Data extract =
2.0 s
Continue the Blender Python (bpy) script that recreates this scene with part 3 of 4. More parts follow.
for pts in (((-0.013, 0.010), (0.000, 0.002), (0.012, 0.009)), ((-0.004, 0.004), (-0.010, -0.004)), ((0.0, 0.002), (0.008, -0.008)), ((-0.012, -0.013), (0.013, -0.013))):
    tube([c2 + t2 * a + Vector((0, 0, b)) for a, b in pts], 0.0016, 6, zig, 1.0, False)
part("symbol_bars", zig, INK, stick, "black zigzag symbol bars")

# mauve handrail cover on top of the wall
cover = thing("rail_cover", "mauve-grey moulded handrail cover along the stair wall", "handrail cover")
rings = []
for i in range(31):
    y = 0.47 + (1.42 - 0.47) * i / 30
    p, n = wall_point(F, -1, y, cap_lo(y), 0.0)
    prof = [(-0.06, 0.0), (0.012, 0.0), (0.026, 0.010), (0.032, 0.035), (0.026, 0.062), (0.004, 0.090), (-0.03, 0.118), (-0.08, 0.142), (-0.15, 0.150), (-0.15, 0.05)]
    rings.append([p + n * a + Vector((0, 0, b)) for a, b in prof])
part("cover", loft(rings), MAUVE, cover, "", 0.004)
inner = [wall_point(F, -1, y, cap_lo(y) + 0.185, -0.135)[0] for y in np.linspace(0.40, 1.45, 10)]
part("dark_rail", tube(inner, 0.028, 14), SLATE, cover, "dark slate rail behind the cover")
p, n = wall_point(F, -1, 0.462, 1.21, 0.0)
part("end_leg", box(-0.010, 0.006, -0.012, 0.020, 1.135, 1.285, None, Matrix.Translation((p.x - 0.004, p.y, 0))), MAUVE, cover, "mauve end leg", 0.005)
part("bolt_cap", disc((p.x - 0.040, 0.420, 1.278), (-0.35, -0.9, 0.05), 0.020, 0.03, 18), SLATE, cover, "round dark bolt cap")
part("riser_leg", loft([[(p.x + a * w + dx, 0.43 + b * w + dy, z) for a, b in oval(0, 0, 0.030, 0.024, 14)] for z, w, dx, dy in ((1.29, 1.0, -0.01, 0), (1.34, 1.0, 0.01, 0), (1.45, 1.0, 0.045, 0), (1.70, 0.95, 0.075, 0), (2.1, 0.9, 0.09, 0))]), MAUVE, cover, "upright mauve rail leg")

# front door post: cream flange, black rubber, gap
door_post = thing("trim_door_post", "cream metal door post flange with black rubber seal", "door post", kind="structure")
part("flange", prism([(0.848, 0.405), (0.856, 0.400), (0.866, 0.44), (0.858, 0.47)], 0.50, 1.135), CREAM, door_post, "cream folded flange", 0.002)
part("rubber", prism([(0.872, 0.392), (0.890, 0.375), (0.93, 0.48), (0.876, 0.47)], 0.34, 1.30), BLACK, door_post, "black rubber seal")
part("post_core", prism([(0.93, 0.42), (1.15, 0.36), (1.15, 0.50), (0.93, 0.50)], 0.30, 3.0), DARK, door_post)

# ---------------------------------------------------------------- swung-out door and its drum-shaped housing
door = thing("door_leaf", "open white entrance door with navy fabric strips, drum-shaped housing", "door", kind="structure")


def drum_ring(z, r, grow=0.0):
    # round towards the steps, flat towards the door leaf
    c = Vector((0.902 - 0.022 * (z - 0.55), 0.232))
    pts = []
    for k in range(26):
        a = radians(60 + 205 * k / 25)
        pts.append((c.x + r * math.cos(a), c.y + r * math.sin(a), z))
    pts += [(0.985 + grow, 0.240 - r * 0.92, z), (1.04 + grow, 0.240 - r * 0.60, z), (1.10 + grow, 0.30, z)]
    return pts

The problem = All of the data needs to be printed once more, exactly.

Final answer =
2.0 s
Continue the Blender Python (bpy) script that recreates this scene with part 3 of 4. More parts follow.
for pts in (((-0.013, 0.010), (0.000, 0.002), (0.012, 0.009)), ((-0.004, 0.004), (-0.010, -0.004)), ((0.0, 0.002), (0.008, -0.008)), ((-0.012, -0.013), (0.013, -0.013))):
    tube([c2 + t2 * a + Vector((0, 0, b)) for a, b in pts], 0.0016, 6, zig, 1.0, False)
part("symbol_bars", zig, INK, stick, "black zigzag symbol bars")

# mauve handrail cover on top of the wall
cover = thing("rail_cover", "mauve-grey moulded handrail cover along the stair wall", "handrail cover")
rings = []
for i in range(31):
    y = 0.47 + (1.42 - 0.47) * i / 30
    p, n = wall_point(F, -1, y, cap_lo(y), 0.0)
    prof = [(-0.06, 0.0), (0.012, 0.0), (0.026, 0.010), (0.032, 0.035), (0.026, 0.062), (0.004, 0.090), (-0.03, 0.118), (-0.08, 0.142), (-0.15, 0.150), (-0.15, 0.05)]
    rings.append([p + n * a + Vector((0, 0, b)) for a, b in prof])
part("cover", loft(rings), MAUVE, cover, "", 0.004)
inner = [wall_point(F, -1, y, cap_lo(y) + 0.185, -0.135)[0] for y in np.linspace(0.40, 1.45, 10)]
part("dark_rail", tube(inner, 0.028, 14), SLATE, cover, "dark slate rail behind the cover")
p, n = wall_point(F, -1, 0.462, 1.21, 0.0)
part("end_leg", box(-0.010, 0.006, -0.012, 0.020, 1.135, 1.285, None, Matrix.Translation((p.x - 0.004, p.y, 0))), MAUVE, cover, "mauve end leg", 0.005)
part("bolt_cap", disc((p.x - 0.040, 0.420, 1.278), (-0.35, -0.9, 0.05), 0.020, 0.03, 18), SLATE, cover, "round dark bolt cap")
part("riser_leg", loft([[(p.x + a * w + dx, 0.43 + b * w + dy, z) for a, b in oval(0, 0, 0.030, 0.024, 14)] for z, w, dx, dy in ((1.29, 1.0, -0.01, 0), (1.34, 1.0, 0.01, 0), (1.45, 1.0, 0.045, 0), (1.70, 0.95, 0.075, 0), (2.1, 0.9, 0.09, 0))]), MAUVE, cover, "upright mauve rail leg")

# front door post: cream flange, black rubber, gap
door_post = thing("trim_door_post", "cream metal door post flange with black rubber seal", "door post", kind="structure")
part("flange", prism([(0.848, 0.405), (0.856, 0.400), (0.866, 0.44), (0.858, 0.47)], 0.50, 1.135), CREAM, door_post, "cream folded flange", 0.002)
part("rubber", prism([(0.872, 0.392), (0.890, 0.375), (0.93, 0.48), (0.876, 0.47)], 0.34, 1.30), BLACK, door_post, "black rubber seal")
part("post_core", prism([(0.93, 0.42), (1.15, 0.36), (1.15, 0.50), (0.93, 0.50)], 0.30, 3.0), DARK, door_post)

# ---------------------------------------------------------------- swung-out door and its drum-shaped housing
door = thing("door_leaf", "open white entrance door with navy fabric strips, drum-shaped housing", "door", kind="structure")


def drum_ring(z, r, grow=0.0):
    # round towards the steps, flat towards the door leaf
    c = Vector((0.902 - 0.022 * (z - 0.55), 0.232))
    pts = []
    for k in range(26):
        a = radians(60 + 205 * k / 25)
        pts.append((c.x + r * math.cos(a), c.y + r * math.sin(a), z))
    pts += [(0.985 + grow, 0.240 - r * 0.92, z), (1.04 + grow, 0.240 - r * 0.60, z), (1.10 + grow, 0.30, z)]
    return pts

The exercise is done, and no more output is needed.